Exploring China’s Cultures

What are the first thoughts that come to mind when you hear a Western woman’s husband is from China? Perhaps you envision a tan man eating a bowl of noodles with a pair of chopsticks? For me, I always need more information before I can get a better mental picture. China is vast, encompassing almost every type of climate, altitude, and lifestyle that you can imagine.

Over the years I have had the opportunity to visit and live in many distinctly different regions of China and it has been fascinating and fun to discover the regional differences. Here are some of my own observations of a few places over the last 8 years.

Beijing/Hebei

This area was the first that I came to when I started my China adventures. In many people’s minds it is the most “Chinese” place in China, being the capital, and having so many years of cultural and political history. It is probably the most direct and “no-nonsense” place that I have lived, but that is not to say that Beijingers are cold and serious people.

Because of the climate, life is a bit harsher in this region, making the people there hearty and strong. The food is heavy and plentiful, and the people are hospitable.

The WWAM man from Beijing may be on the tall side, eating a big bowl of wheat noodles.

Qinghai

This area shares some of the same characteristics as Beijing and Hebei, very cold winters and hearty cuisines for example. But there are some striking differences. One is altitude. Eastern Qinghai is where the Tibetan plateau begins, and most people in Qinghai live at least 2,000 meters above sea level.

The other striking difference is how incredibly multi-ethnic it is. Outside of Xining city, most people are Tibetan, Hui, Salar, Mongolian, or Tu Nationalities, making for a very colorful living environment. The types of foods that are available there would make your mouth water.

The WWAM man from Qinghai may be wearing a white hat, and eating a big bowl of Muslim beef noodles.

Shanghai/Jiangsu

This was the first area of China that I lived in that was very different from what I was used to. It is a seaside place, marshy, low altitude, and swings between extremely hot and extremely cold. The cuisine includes a wider variety of options with seafood and rice being the staple foods in this area. Trade and factory work were how most people where I was made their livings. I found the people to be less friendly but very nurturing to their families.

The WWAM man from Jiangsu may be wearing dress slacks and eating a bowl of fried glutinous rice.

Guangdong

I’ve recently arrived in China’s famous southern province, so it is the place I have the least experience with. But I can already feel several important differences. It’s tropical, so it’s hot and humid most of the time and it rains heavily for short bursts every day. In the place where I live and work, people are cheerful and friendly. It is a more relaxed atmosphere and the food is lighter and more soup and rice based.

It’s also a place with many factories and people work hard. There is also a feeling of appreciating finding joy in everyday life that I find is lacking in general in some other areas of China.

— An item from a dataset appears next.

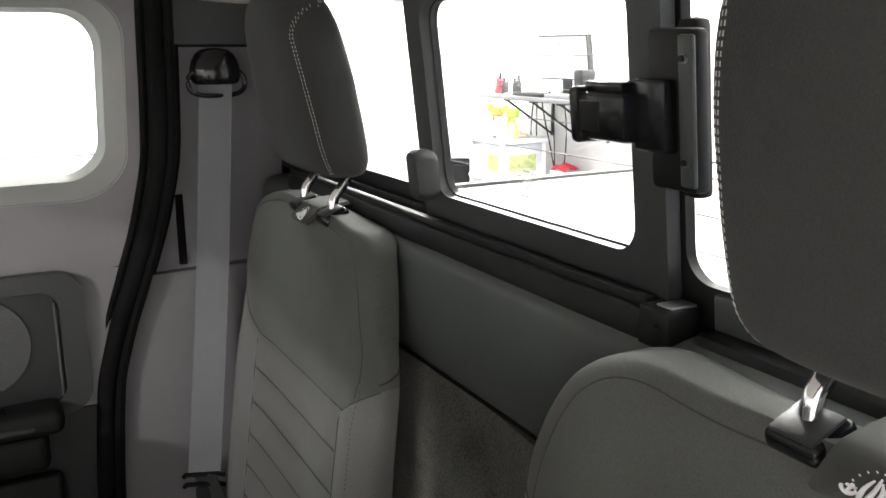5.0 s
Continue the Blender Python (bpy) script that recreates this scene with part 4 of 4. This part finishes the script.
CLEAR = material("clear_drawer_plastic", (0.55, 0.58, 0.60), 0.25, blotch=0.2, blotch_scale=20)
CONTENT_A = material("mixed_goods", (0.30, 0.34, 0.14), 0.7, blotch=0.6, blotch_scale=40)
CONTENT_B = material("blue_goods", (0.34, 0.42, 0.46), 0.7, blotch=0.5, blotch_scale=40)
ORANGE = material("orange_plastic", (0.85, 0.22, 0.02), 0.5, blotch=0.1)
GREEN = material("green_plastic", (0.30, 0.62, 0.03), 0.5, blotch=0.1)
YELLOW = material("yellow_cloth", (0.80, 0.55, 0.12), 0.8, blotch=0.15)
CREAM = material("cream_cloth", (0.75, 0.62, 0.42), 0.9, blotch=0.2, blotch_scale=30)
WHITE_PLASTIC = material("white_plastic", (0.82, 0.82, 0.82), 0.4, blotch=0.05)
REDCLOTH = material("red_cloth", (0.62, 0.03, 0.05), 0.85, blotch=0.2)
CABLE = material("cable_black", (0.02, 0.02, 0.02), 0.5)
WX = 2.95

gdoor = thing("door_garage", (2.5, 5.45, GROUND), "white garage side door with a grey closer", "door", kind="structure")
part("leaf", box(1.93, 2.76, 5.425, 5.452, GROUND, 1.49, 0.004), DOOR_WHITE, gdoor)
part("door_frame", join(box(2.765, 2.80, 5.405, 5.455, GROUND, 1.53, 0.004), box(1.87, 2.80, 5.405, 5.455, 1.495, 1.535, 0.004), box(1.87, 1.925, 5.405, 5.455, GROUND, 1.53, 0.004)), GREY_METAL, gdoor)
part("closer", join(box(2.50, 2.74, 5.37, 5.425, 1.405, 1.46, 0.012), tube([(2.62, 5.36, 1.47), (2.45, 5.30, 1.475), (2.60, 5.41, 1.51)], 0.008, 6)), GREY_METAL, gdoor, "grey hydraulic closer")
part("handle", box(2.00, 2.06, 5.38, 5.42, 0.42, 0.52, 0.01), GREY_METAL, gdoor)
hole = part("trim_wall_hook", disc((2.50, 5.442, 1.785), (0, 1, 0), 0.022, 0.02, 16), BLACK)
tagged(hole, "small round dark wall fitting", "wall fitting", kind="structure")

shelf = thing("wall_shelf", (2.78, 4.0, 0.845), "dark grey wall shelf on black steel brackets", "shelf")
part("board", box(2.58, WX - 0.002, 3.55, 4.47, 0.846, 0.868, 0.004), SHELF, shelf)
part("end_plate", box(2.66, WX - 0.002, 3.538, 3.549, 0.82, 0.925, 0.003), GREY_METAL, shelf)
for y in (3.57, 3.79, 4.03, 4.27):
    part("bracket", join(box(WX - 0.016, WX - 0.002, y - 0.008, y + 0.008, 0.635, 0.845, 0.002), box(2.62, WX - 0.004, y - 0.007, y + 0.007, 0.834, 0.846, 0.002), tube([(WX - 0.012, y, 0.645), (2.64, y, 0.838)], 0.006, 6)), BLACK, shelf)

monitor = thing("monitor", (2.78, 3.92, 0.868), "flat screen monitor showing a pale page, on the shelf", "monitor")
mm = pose(2.765, 3.92, 0.878, 0, -8, 6)
part("case", moved(box(0.0, 0.035, -0.182, 0.182, 0.072, 0.292, 0.005), mm), BLACK, monitor)
part("screen", moved(box(-0.002, 0.001, -0.173, 0.173, 0.081, 0.284, 0), mm), SCREEN, monitor)
part("screen_page", moved(box(-0.0042, -0.0022, -0.07, 0.06, 0.105, 0.225, 0), mm), SCREEN_TEXT, monitor)
part("page_lines", moved(join(box(-0.0052, -0.0044, -0.04, 0.04, 0.245, 0.252, 0), *[box(-0.0052, -0.0044, -0.06, w, 0.11 + 0.017 * k, 0.115 + 0.017 * k, 0) for k, w in enumerate((0.03, 0.05, 0.02, 0.05, 0.045, 0.05, 0.03))]), mm), WIRE, monitor)
part("stand", moved(join(box(0.01, 0.03, -0.03, 0.03, -0.006, 0.09, 0.004), box(-0.06, 0.08, -0.10, 0.10, -0.010, 0.004, 0.003)), mm), BLACK, monitor)

speaker = thing("speaker", (2.70, 3.68, 0.868), "small black desk speaker on the shelf", "speaker")
part("cabinet", box(2.66, 2.74, 3.65, 3.72, 0.868, 1.005, 0.008), BLACK, speaker)
laptop = thing("laptop", (2.68, 3.70, 0.868), "closed dark laptop lying on the shelf", "laptop")
part("body", box(2.59, 2.655, 3.60, 3.86, 0.868, 0.888, 0.004), SHELF, laptop)
keyboard = thing("keyboard", (2.65, 4.02, 0.868), "black keyboard lying on the shelf", "keyboard")
part("keys", join(box(2.60, 2.70, 3.90, 4.16, 0.868, 0.882, 0.004), *[box(2.605 + 0.018 * i, 2.618 + 0.018 * i, 3.91 + 0.02 * j, 3.925 + 0.02 * j, 0.881, 0.886, 0.001, 1) for i in range(5) for j in range(12)]), BLACK, keyboard)
organiser = thing("paper_tray", (2.87, 3.62, 0.868), "white perforated paper tray on the shelf", "tray")
part("body", box(2.80, 2.93, 3.56, 3.77, 0.868, 0.95, 0.004), WHITE_PLASTIC, organiser)
part("holes", join(*[box(2.797, 2.7995, 3.575 + 0.03 * i, 3.588 + 0.03 * i, 0.885 + 0.02 * j, 0.893 + 0.02 * j, 0) for i in range(6) for j in range(3)]), WIRE, organiser)
note = thing("paper_note", (2.94, 3.72, 1.0), "white paper sheet taped to the wall", "paper")
part("sheet", box(WX - 0.004, WX - 0.001, 3.60, 3.77, 0.96, 1.10, 0), WHITE_PLASTIC, note)
note2 = thing("paper_note", (2.94, 4.05, 1.22), "white paper strip taped to the wall", "paper")
part("sheet", box(WX - 0.004, WX - 0.001, 3.92, 4.08, 1.195, 1.235, 0), WHITE_PLASTIC, note2)
for k, (y, h, mat, word) in enumerate(((4.19, 0.10, BLACK, "black"), (4.225, 0.085, BLACK, "black"), (4.26, 0.095, WHITE_PLASTIC, "white"), (4.295, 0.07, BLACK, "black"), (4.33, 0.085, BLACK, "black"))):
    bottle = thing("bottle", (2.66, y, 0.868), f"small {word} bottle standing on the shelf", "bottle", "shelf bottles")
    part("body", tube([(2.66, y, 0.868), (2.66, y, 0.868 + 0.6 * h), (2.66, y, 0.868 + 0.75 * h), (2.66, y, 0.868 + h)], [0.015, 0.015, 0.008, 0.008], 12), mat, bottle)
sprayer = thing("spray_bottle", (2.66, 4.37, 0.868), "red spray can leaning on the shelf", "spray can")
part("body", tube([(2.67, 4.41, 0.872), (2.66, 4.37, 0.945)], 0.020, 12), REDCLOTH, sprayer)
part("nozzle", tube([(2.66, 4.37, 0.945), (2.657, 4.365, 0.978)], 0.007, 8), BLACK, sprayer)

drawers = thing("drawer_tower", (2.66, 4.29, GROUND), "white plastic drawer tower with clear drawers", "drawers")
part("shell", join(*[box(x, x + 0.022, y, y + 0.022, GROUND, 0.622, 0.003) for x in (2.52, 2.778) for y in (4.13, 4.438)], box(2.51, 2.81, 4.12, 4.47, 0.618, 0.642, 0.005), *[box(2.515, 2.805, 4.125, 4.465, z, z + 0.022, 0.004) for z in (0.01, 0.215, 0.415)]), WHITE_PLASTIC, drawers)
for z0, z1 in ((GROUND + 0.03, -0.01), (0.035, 0.21), (0.24, 0.41), (0.44, 0.614)):
    d = part("drawer", box(2.526, 2.795, 4.136, 4.456, z0, z1, 0.006), CLEAR, drawers, "clear drawer with coloured contents")
    part("contents", join(box(2.5235, 2.5255, 4.17, 4.27, z0 + 0.03, z0 + 0.12, 0), box(2.57, 2.74, 4.1335, 4.1355, z0 + 0.03, z0 + 0.12, 0)), CONTENT_A, d)
    part("contents", box(2.5235, 2.5255, 4.30, 4.40, z0 + 0.02, z0 + 0.10, 0), CONTENT_B, d)
cloth = thing("cloth", (2.64, 4.24, 0.642), "crumpled cream cloth lying on the drawers", "cloth")
pts = []
for i in range(14):
    pts.append([(2.53 + 0.014 * i, 4.14 + 0.014 * j, 0.655 + 0.04 * max(0.0, 1 - math.hypot(i - 6.5, j - 6.5) / 8) + 0.022 * noise.noise((i * 0.5, j * 0.5, 1.0))) for j in range(14)])
part("fabric", slab(np.array(pts), (0, 0, -0.006)), CREAM, cloth)


def bottle_sprayer(y, mat, label):
    sp = thing("trigger_sprayer", (2.60, y, 0.642), label, "spray bottle", "spray bottles")
    part("bottle", tube([(2.60, y, 0.642), (2.60, y, 0.712), (2.60, y, 0.738), (2.60, y, 0.752)], [0.032, 0.032, 0.014, 0.012], 14), WHITE_PLASTIC if mat is ORANGE else YELLOW, sp)
    part("head", join(box(2.578, 2.622, y - 0.04, y + 0.05, 0.752, 0.800, 0.013, 3), tube([(2.60, y + 0.045, 0.785), (2.60, y + 0.075, 0.795)], [0.016, 0.022], 10), tube([(2.60, y + 0.03, 0.755), (2.60, y + 0.045, 0.710)], 0.008, 8)), mat, sp, "bright trigger head")


bottle_sprayer(4.30, ORANGE, "white bottle with orange trigger head on the drawers")
bottle_sprayer(4.09 + 0.06, GREEN, "yellow bottle with lime green trigger head on the drawers")
jar = thing("bottle", (2.56, 4.42, 0.642), "white pump bottle standing on the drawers", "bottle", "drawer bottles")
part("body", tube([(2.56, 4.42, 0.642), (2.56, 4.42, 0.71), (2.56, 4.42, 0.725), (2.56, 4.42, 0.75)], [0.026, 0.026, 0.011, 0.011], 12), WHITE_PLASTIC, jar)
binb = thing("waste_bin", (2.6, 4.72, GROUND), "black plastic waste bin on the floor", "bin")
part("shell", loft([[(2.62 + r * math.cos(a), 4.72 + r * math.sin(a), z) for a in np.linspace(0, 2 * math.pi, 24, endpoint=False)] for r, z in ((0.13, GROUND), (0.16, 0.46), (0.168, 0.46), (0.168, 0.44), (0.15, 0.44), (0.12, GROUND + 0.02))]), BLACK, binb)
rag = thing("cloth", (2.85, 4.05, 0.30), "red cloth lying on a low cabinet by the drawers", "cloth")
pts = [[(2.82 + 0.012 * i, 3.99 + 0.014 * j, 0.475 + 0.04 * max(0.0, 1 - math.hypot(i - 4, j - 4) / 6) + 0.02 * noise.noise((i * 0.6, j * 0.6, 4.0))) for j in range(9)] for i in range(9)]
part("fabric", slab(np.array(pts), (0, 0, -0.006)), REDCLOTH, rag)
cabinet = thing("low_cabinet", (2.88, 4.05, GROUND), "plain white low cabinet against the wall", "cabinet")
part("body", box(2.815, 2.945, 3.92, 4.115, GROUND, 0.468, 0.006), WHITE_PLASTIC, cabinet)
for k in range(5):
    c = thing("cable", (2.90, 4.3 - 0.06 * k, 0.82), "thin black cable hanging under the shelf", "cable", "shelf cables")
    y0 = 4.34 - 0.06 * k
    part("strand", tube([(2.86, y0 + 0.03 * math.sin(4 * f + k), 0.835 - 0.95 * f) if k % 2 else (2.86, y0 - 0.10 * f + 0.05 * math.sin(5 * f + k), 0.835 - 0.85 * f) for f in np.linspace(0, 1, 14)], 0.004, 5), CABLE, c)
# unidentified shelf clutter, added as small handled shapes
for k, (x, y, turn, long, mat, word) in enumerate(((2.70, 3.84, 20, 0.05, YELLOW, "yellow"), (2.66, 3.91, -35, 0.06, BLACK, "black"), (2.72, 3.97, 60, 0.045, WHITE_PLASTIC, "white"), (2.73, 4.06, 10, 0.055, BLACK, "black"), (2.62, 4.19, 80, 0.04, GREY_METAL, "grey"))):
    tool = thing("shelf_clutter", (x, y, 0.886), f"small {word} piece of clutter lying on the shelf", "tool", "shelf tools")
    m = pose(x, y, 0.893 if 3.88 < y < 4.18 and x < 2.70 else 0.876, 0, 0, turn)
    part("grip", moved(tube([(0, -long, 0), (0, -0.6 * long, 0), (0, 0, 0)], [0.007, 0.009, 0.006], 8), m), mat, tool)
    part("shaft", moved(tube([(0, 0, 0), (0, long, 0)], [0.004, 0.003], 6), m), GREY_METAL, tool)
for z in (0.553, 0.960, 1.366):
    joint = part("trim_wall_joint", box(-2.2, 1.60, 5.444, 5.452, z - 0.006, z + 0.006, 0.002), GREY_METAL)
    tagged(joint, "thin grey panel joint along the garage wall", "panel joint", kind="structure")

The WWAM man from Guangdong may be on the shorter side, enjoying a bowl of rice noodle soup.


So these are general observations from my personal experience living in several different regions in China. It’s a huge, country with so many regional cultures that it is impossible to get a clear picture without asking more specific questions. I hope to be able to experience more cultures and regions of China in the future!